* **Objective**: Go through the listing below and list every line with "import".

─── Data section

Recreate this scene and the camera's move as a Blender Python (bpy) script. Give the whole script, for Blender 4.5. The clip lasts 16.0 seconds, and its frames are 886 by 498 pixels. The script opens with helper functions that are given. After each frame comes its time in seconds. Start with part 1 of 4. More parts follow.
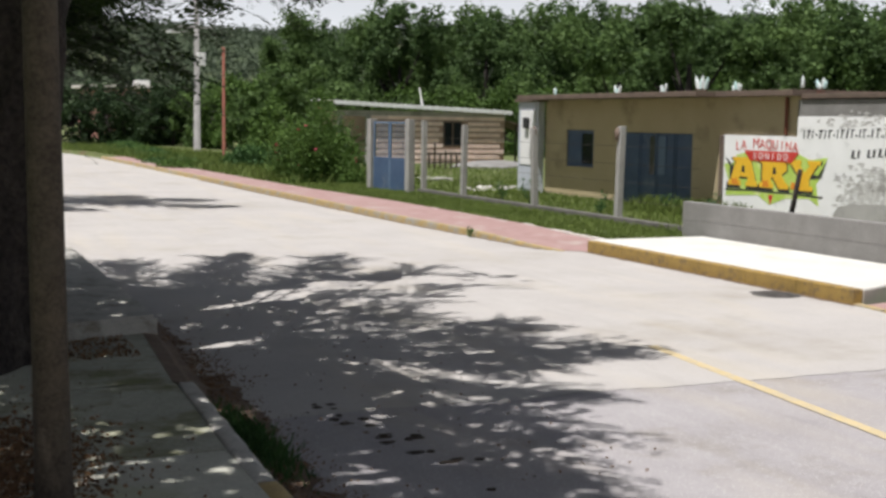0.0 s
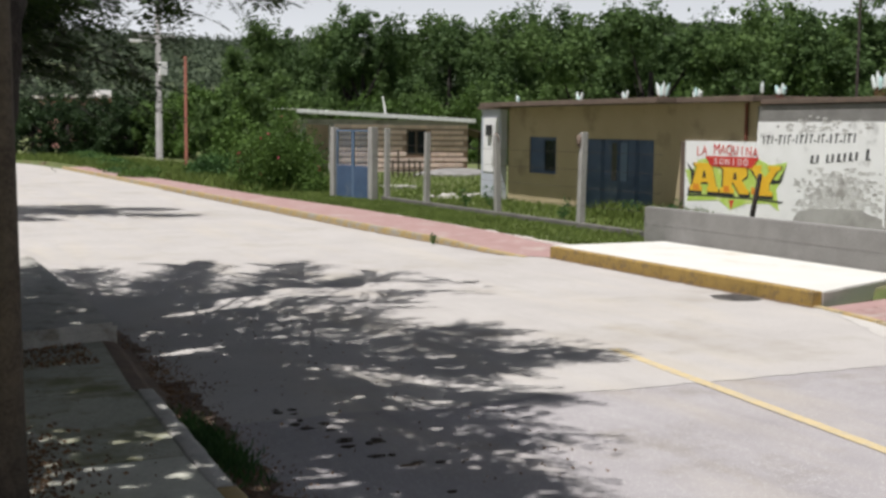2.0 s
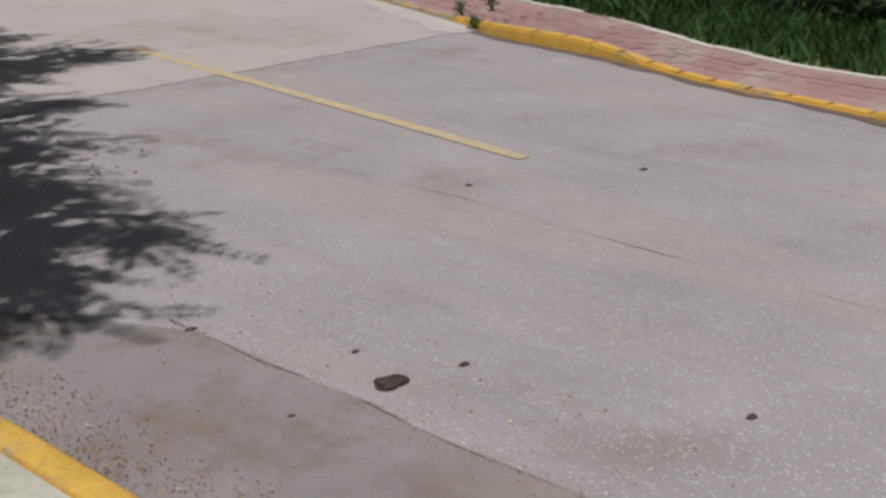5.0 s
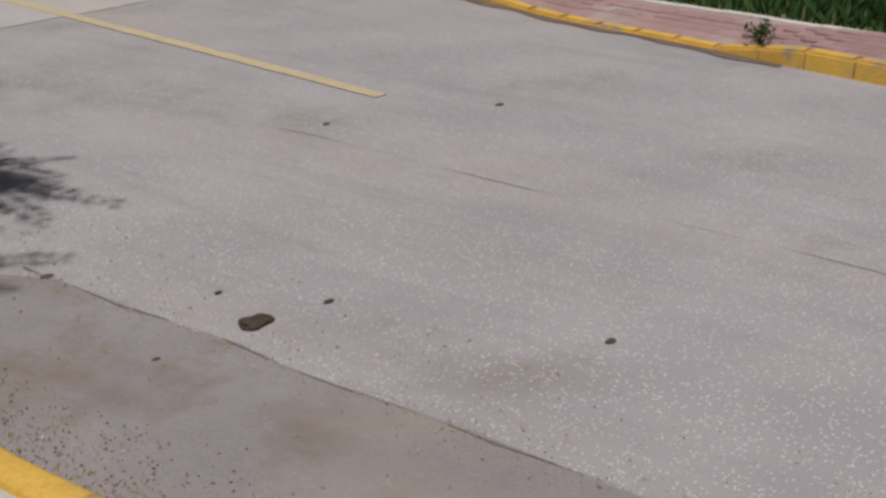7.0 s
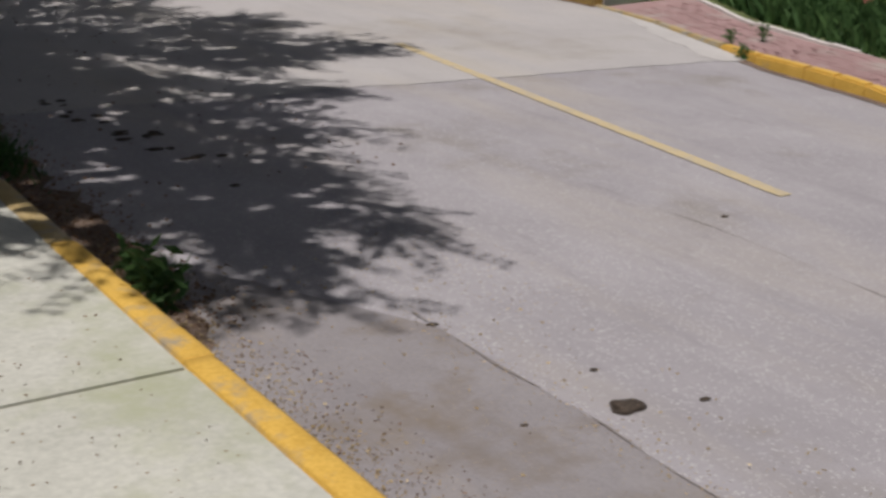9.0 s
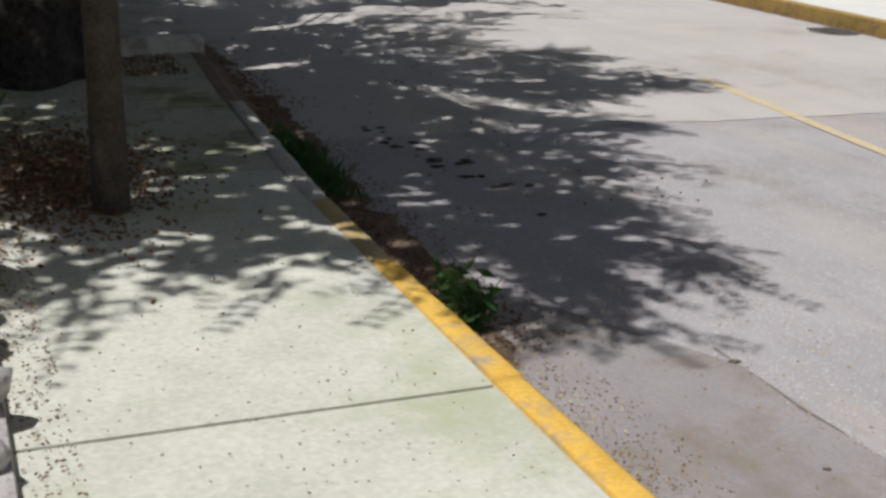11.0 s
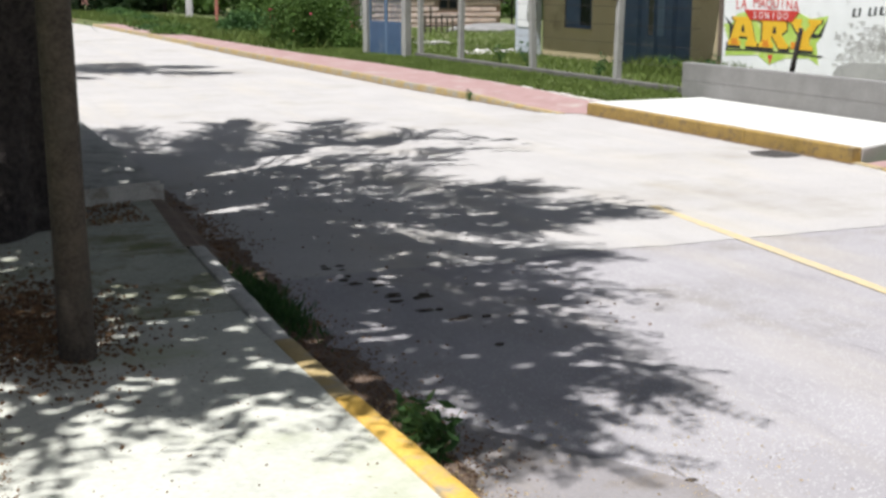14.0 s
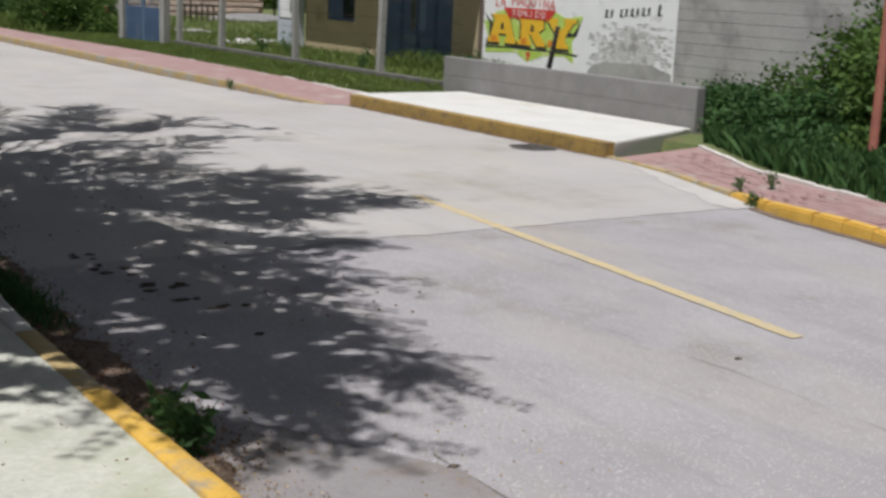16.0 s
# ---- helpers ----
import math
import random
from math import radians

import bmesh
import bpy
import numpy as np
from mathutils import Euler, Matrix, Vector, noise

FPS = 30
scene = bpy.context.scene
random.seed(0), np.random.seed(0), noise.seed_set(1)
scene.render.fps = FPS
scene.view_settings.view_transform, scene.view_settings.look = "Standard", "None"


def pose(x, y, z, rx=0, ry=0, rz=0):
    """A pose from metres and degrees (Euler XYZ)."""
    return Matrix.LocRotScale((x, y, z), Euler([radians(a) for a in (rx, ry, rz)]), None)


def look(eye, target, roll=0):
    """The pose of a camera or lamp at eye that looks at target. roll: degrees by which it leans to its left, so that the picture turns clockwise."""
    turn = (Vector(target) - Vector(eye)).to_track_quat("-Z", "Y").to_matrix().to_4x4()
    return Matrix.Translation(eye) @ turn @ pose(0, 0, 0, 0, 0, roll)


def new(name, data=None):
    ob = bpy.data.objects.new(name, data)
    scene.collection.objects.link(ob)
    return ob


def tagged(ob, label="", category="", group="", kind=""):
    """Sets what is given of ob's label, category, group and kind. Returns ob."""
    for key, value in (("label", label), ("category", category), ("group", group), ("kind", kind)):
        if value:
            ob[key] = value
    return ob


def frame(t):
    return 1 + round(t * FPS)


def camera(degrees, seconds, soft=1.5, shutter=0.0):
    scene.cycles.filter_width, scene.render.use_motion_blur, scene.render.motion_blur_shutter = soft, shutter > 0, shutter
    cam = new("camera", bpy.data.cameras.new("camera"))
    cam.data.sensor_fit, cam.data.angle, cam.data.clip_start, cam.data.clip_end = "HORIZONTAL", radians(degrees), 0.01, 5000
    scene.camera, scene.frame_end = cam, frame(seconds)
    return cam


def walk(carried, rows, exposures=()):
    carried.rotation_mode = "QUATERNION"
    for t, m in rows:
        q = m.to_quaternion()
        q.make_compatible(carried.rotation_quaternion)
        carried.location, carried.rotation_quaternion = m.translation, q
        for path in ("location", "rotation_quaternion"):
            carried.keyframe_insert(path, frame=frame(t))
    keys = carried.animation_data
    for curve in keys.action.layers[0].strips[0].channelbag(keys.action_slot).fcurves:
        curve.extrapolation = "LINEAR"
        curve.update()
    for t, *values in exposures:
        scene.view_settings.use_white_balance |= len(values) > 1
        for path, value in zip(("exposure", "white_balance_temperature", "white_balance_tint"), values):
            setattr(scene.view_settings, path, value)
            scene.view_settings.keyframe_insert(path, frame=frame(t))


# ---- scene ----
cam = camera(38.95, 16.0, soft=3.0, shutter=0.4)
PATH = [
    (0.0, pose(0.007, -0.034, 2.043, 84.13, -0.82, -23.75)),
    (0.5, pose(0.001, -0.065, 2.064, 83.70, -0.82, -24.71)),
    (1.0, pose(0.008, -0.070, 2.049, 84.03, -0.35, -25.21)),
    (1.5, pose(0.004, -0.071, 2.056, 84.55, -1.03, -25.41)),
    (2.0, pose(0.040, -0.047, 2.005, 84.56, -0.55, -25.38)),
    (2.5, pose(0.046, 0.106, 1.956, 80.44, -1.71, -25.85)),
    (2.7, pose(-0.012, 0.091, 2.034, 77.43, -2.58, -26.24)),
    (3.0, pose(-0.003, 0.048, 1.980, 74.79, -2.76, -26.93)),
    (3.5, pose(0.065, 0.072, 2.026, 71.92, -2.35, -32.66)),
    (4.0, pose(0.102, 0.101, 2.006, 71.36, -1.88, -38.40)),
    (4.5, pose(0.099, 0.066, 1.992, 70.99, -0.18, -43.61)),
    (5.0, pose(0.121, 0.043, 1.965, 70.78, 0.19, -47.34)),
    (5.2, pose(0.119, 0.042, 1.964, 70.50, 0.10, -48.55)),
    (6.25, pose(0.104, 0.038, 1.957, 68.60, -0.30, -54.80)),
    (7.3, pose(0.089, 0.034, 1.949, 67.80, -0.60, -52.75)),
    (7.5, pose(0.087, 0.033, 1.948, 67.98, -0.76, -51.10)),
    (8.0, pose(0.062, 0.061, 1.970, 69.71, -1.23, -45.55)),
    (8.5, pose(0.077, 0.106, 1.949, 70.62, -2.25, -40.00)),
    (9.0, pose(0.090, 0.144, 1.931, 71.15, -3.33, -35.14)),
    (9.5, pose(0.090, 0.203, 1.905, 70.91, -4.67, -30.75)),
    (9.7, pose(0.071, 0.183, 1.914, 70.85, -4.75, -28.90)),
    (10.75, pose(-0.029, 0.078, 1.960, 71.60, -2.70, -22.60)),
    (11.8, pose(-0.130, -0.028, 2.006, 74.70, -0.85, -19.40)),
    (12.0, pose(-0.149, -0.048, 2.015, 75.80, -0.71, -18.54)),
    (12.3, pose(-0.142, -0.055, 2.013, 76.50, -0.30, -17.35)),
    (12.5, pose(-0.138, -0.059, 2.012, 76.92, 0.02, -18.50)),
    (13.0, pose(-0.126, -0.068, 2.019, 77.67, -1.18, -20.91)),
    (13.5, pose(-0.121, -0.092, 2.020, 78.16, -1.15, -22.85)),
    (14.0, pose(-0.103, -0.123, 2.034, 78.00, -0.16, -24.02)),
    (14.5, pose(-0.097, -0.138, 2.032, 77.92, -0.68, -26.64)),
    (15.0, pose(-0.075, -0.133, 2.019, 78.59, 0.62, -27.65)),
    (15.5, pose(-0.056, -0.134, 2.015, 78.57, -1.08, -31.34)),
    (16.0, pose(-0.022, 0.005, 1.954, 78.01, -2.48, -34.58)),
]
EXPOSURES = [
    (0.0, 0.22, 6300, 11),
    (2.0, 0.16, 6300, 11),
    (2.5, 0.08, 6330, 11),
    (3.0, 0.04, 6350, 12),
    (3.5, -0.22, 6350, 13),
    (5.0, -0.62, 6330, 15),
    (7.5, -0.66, 6350, 14),
    (9.0, -0.5, 6300, 15),
    (9.7, -0.28, 6200, 12),
    (11.8, 0.0, 6150, 10),
    (12.0, 0.16, 6100, 10),
    (12.5, 0.56, 6000, 8),
    (14.0, 0.48, 6040, 10),
    (15.0, 0.3, 6080, 10),
    (15.5, 0.2, 6100, 10),
    (16.0, -0.16, 6100, 11),
]
walk(cam, PATH, EXPOSURES)

# ---- world and sun ----
SUN = Vector((-0.315, -0.16, 0.935)).normalized()
world = bpy.data.worlds.new("sky")
scene.world = world
world.use_nodes = True
wn = world.node_tree.nodes
wl = world.node_tree.links
wn.clear()
sky = wn.new("ShaderNodeTexSky")
sky.sky_type = "NISHITA"
sky.sun_disc = False
sky.sun_elevation = math.asin(SUN.z)
sky.sun_rotation = math.atan2(SUN.x, SUN.y)
sky.dust_density = 2.0
wtc = wn.new("ShaderNodeTexCoord")
wmap = wn.new("ShaderNodeMapping")
wmap.inputs["Scale"].default_value = (2.0, 2.0, 7.0)
wnoise = wn.new("ShaderNodeTexNoise")
wnoise.inputs["Scale"].default_value = 2.6
wnoise.inputs["Detail"].default_value = 7
wramp = wn.new("ShaderNodeValToRGB")
wramp.color_ramp.elements[0].position, wramp.color_ramp.elements[1].position = 0.54, 0.70
wmix = wn.new("ShaderNodeMixRGB")
wmix.inputs[2].default_value = (53.0, 53.6, 54.6, 1)
wbg = wn.new("ShaderNodeBackground")
wbg.inputs[1].default_value = 0.0195
wout = wn.new("ShaderNodeOutputWorld")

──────

* **Solution for this task**:
import math
import random
from math import radians
import bmesh
import bpy
import numpy as np
from mathutils import Euler, Matrix, Vector, noise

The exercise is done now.